MAYOR LUCAS: say, oh, let’s blame it on mental health, let’s blame it on society. It’s tragic right now.

MARGARET BRENNAN: You just talked about your Republican governor, and I just want to point out that in Kansas City, it’s a little bit unusual because you as mayor don’t oversee the police department, there’s a board appointed by the state that oversees them. So, you’re a Democrat in a red state where you can’t control the police department in your own city. So, how do you work with the governor to crack down on the gun violence if it is the Republicans in control of it?
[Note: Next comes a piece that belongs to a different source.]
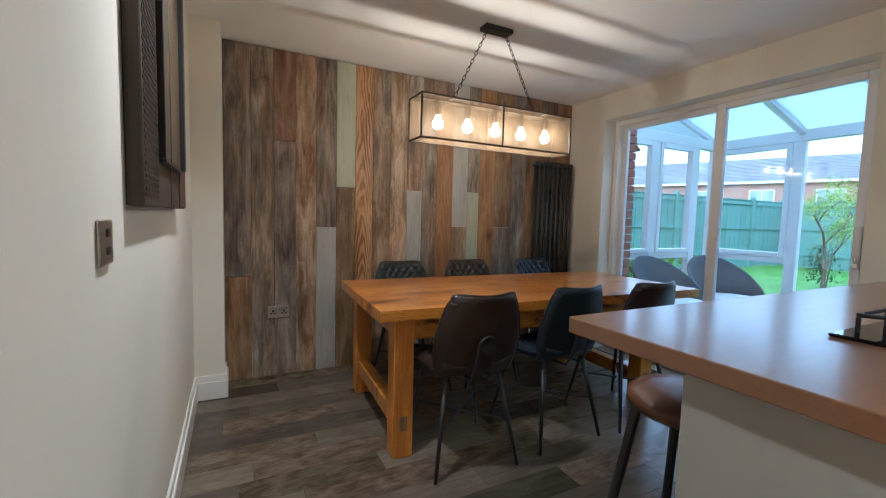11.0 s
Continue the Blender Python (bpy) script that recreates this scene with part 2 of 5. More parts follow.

MAYOR LUCAS: Well, we beg, we pray, and we plead with them. These- these are Missourians who are shot, right? This is not some sort of thing where the city is just an evil place far, far away. We are within this state. But you’re seeing not just in Missouri, we’ve had this setup for a while in Kansas City, right now, there’s an effort to take over state control of policing in St. Louis. You saw a lawsuit filed by the NAACP on Friday night in Jackson, Mississippi, relating to that issue where there’s this state takeover. The cities are now punching bags. They have been for a while, but you’re seeing this new extreme of everything that happens here. Even our crime isn’t something that we need to fix for the state. Instead, it’s an indictment, let’s say, on the city people themselves. I think it has lots to do with racial differences that are present in the city, our different views on gun crimes, and frankly, it’s something that can scare people a little bit more–


MAYOR LUCAS: than perhaps talking about international affairs or deficits. Instead, it’s something that seems to be down the street and it is harming and tearing apart our country.

MARGARET BRENNAN: A lawyer for Ralph Yarl’s family spoke to my colleague Gayle King and said they were pleased with the felony charges that the police did, you know, proceed along with, but they want to know why attempted murder wasn’t part of it. And they have questions about if there were civil rights violated. Do you have answers from the police or anyone on those points?

MAYOR LUCAS: I know our police department has worked hard to review this situation, and while there are critiques, certainly we welcome those and further study. I think the challenge with the hate crimes charge is just the proof of intent that relates to it. What we do have is that there was a man who said that he was afraid of a Black male outside of his door. He shot twice. The felony assault charge carries life in prison, which for an 84 year old is a substantial potential sentence, there’s an additional armed criminal action charge. But I believe that our federal investigators and so many others will look into this to see if there are further charges. I think what a lot of people, though, wanted to say over the last week is–


MAYOR LUCAS: that this was taken seriously. It was astonishing to some that someone who could shoot someone twice was then back in their bed later that night. I know that we have worked hard to try to address that, but we’ll answer more questions as time goes along with this tragic situation.

MARGARET BRENNAN: Just to button up what you were saying in terms of culture of fear, can’t both things be true that there is too much anxiety and manipulation of fear at the same time, there is a legitimate concern about rising crime?

MAYOR LUCAS: You know, both can be true, but I don’t think that’s the actual situation now. I mean, think about the fact that and you hear certain political figures who talk about cities that are fundamentally safer than actual cities in their own state. Often this is kind of the Governor DeSantis bashing of New York City, which is much safer than a lot of the largest cities in the state of Florida.


MAYOR LUCAS: I think this is in many ways fully drummed up, and it’s part of getting people more guns, getting them more afraid, and I don’t think it in any way relates to the data on the ground each day.

MARGARET BRENNAN: Okay. Mr. Mayor, thank you for your time. We’ll be right back.